INFORMATION PROVIDED:

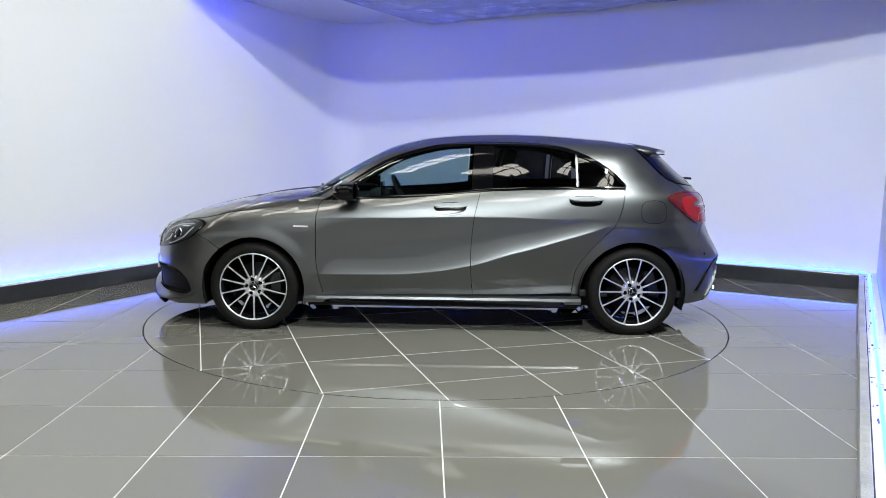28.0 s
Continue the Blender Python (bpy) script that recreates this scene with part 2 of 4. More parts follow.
# barred like a glazed shutter; the panes only brighten the car and floor
def shutter(name, m, width, height, count):
    w = tagged(new(name), "wide glowing fill panel with dark bars", "window", kind="structure")
    w.matrix_basis = ROOM @ m
    step = width / count
    for k in range(count):
        part("pane", boxed((-width / 2 + k * step + 0.02, 0, 0.05), (-width / 2 + (k + 1) * step - 0.02, 0.02, height - 0.05)), FILL, w, "pale glowing fill pane")
        part("mullion", boxed((-width / 2 + k * step - 0.02, -0.02, 0), (-width / 2 + k * step + 0.02, 0.06, height)), SHED, w)
    part("sill", boxed((-width / 2, -0.02, -0.05), (width / 2, 0.10, 0.05)), SHED, w)
    part("head", boxed((-width / 2, -0.02, height - 0.05), (width / 2, 0.06, height + 0.05)), SHED, w)
    return w


shutter("fill_panel_1", pose(1.5, HB["v0"] + 0.03, 0.3), 15.5, 4.2, 7)

# ---- floor: grout bed, fixed tiles, and the turntable ----
R = 2.2233
GAP = 0.0029


def cdt(points, edges, keep):
    """Triangles of a constrained plan, kept by their centres."""
    from mathutils.geometry import delaunay_2d_cdt
    vs, _, fs, *_ = delaunay_2d_cdt([Vector(p) for p in points], edges, [], 0, 1e-5)
    cx = np.array([sum(vs[i].x for i in f) / len(f) for f in fs])
    cy = np.array([sum(vs[i].y for i in f) / len(f) for f in fs])
    return vs, [f for f, k in zip(fs, keep(cx, cy)) if k]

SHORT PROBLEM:
Send back the data above word for word, with the pictures left out.

CORRECT ANSWER:
28.0 s
Continue the Blender Python (bpy) script that recreates this scene with part 2 of 4. More parts follow.
# barred like a glazed shutter; the panes only brighten the car and floor
def shutter(name, m, width, height, count):
    w = tagged(new(name), "wide glowing fill panel with dark bars", "window", kind="structure")
    w.matrix_basis = ROOM @ m
    step = width / count
    for k in range(count):
        part("pane", boxed((-width / 2 + k * step + 0.02, 0, 0.05), (-width / 2 + (k + 1) * step - 0.02, 0.02, height - 0.05)), FILL, w, "pale glowing fill pane")
        part("mullion", boxed((-width / 2 + k * step - 0.02, -0.02, 0), (-width / 2 + k * step + 0.02, 0.06, height)), SHED, w)
    part("sill", boxed((-width / 2, -0.02, -0.05), (width / 2, 0.10, 0.05)), SHED, w)
    part("head", boxed((-width / 2, -0.02, height - 0.05), (width / 2, 0.06, height + 0.05)), SHED, w)
    return w


shutter("fill_panel_1", pose(1.5, HB["v0"] + 0.03, 0.3), 15.5, 4.2, 7)

# ---- floor: grout bed, fixed tiles, and the turntable ----
R = 2.2233
GAP = 0.0029


def cdt(points, edges, keep):
    """Triangles of a constrained plan, kept by their centres."""
    from mathutils.geometry import delaunay_2d_cdt
    vs, _, fs, *_ = delaunay_2d_cdt([Vector(p) for p in points], edges, [], 0, 1e-5)
    cx = np.array([sum(vs[i].x for i in f) / len(f) for f in fs])
    cy = np.array([sum(vs[i].y for i in f) / len(f) for f in fs])
    return vs, [f for f, k in zip(fs, keep(cx, cy)) if k]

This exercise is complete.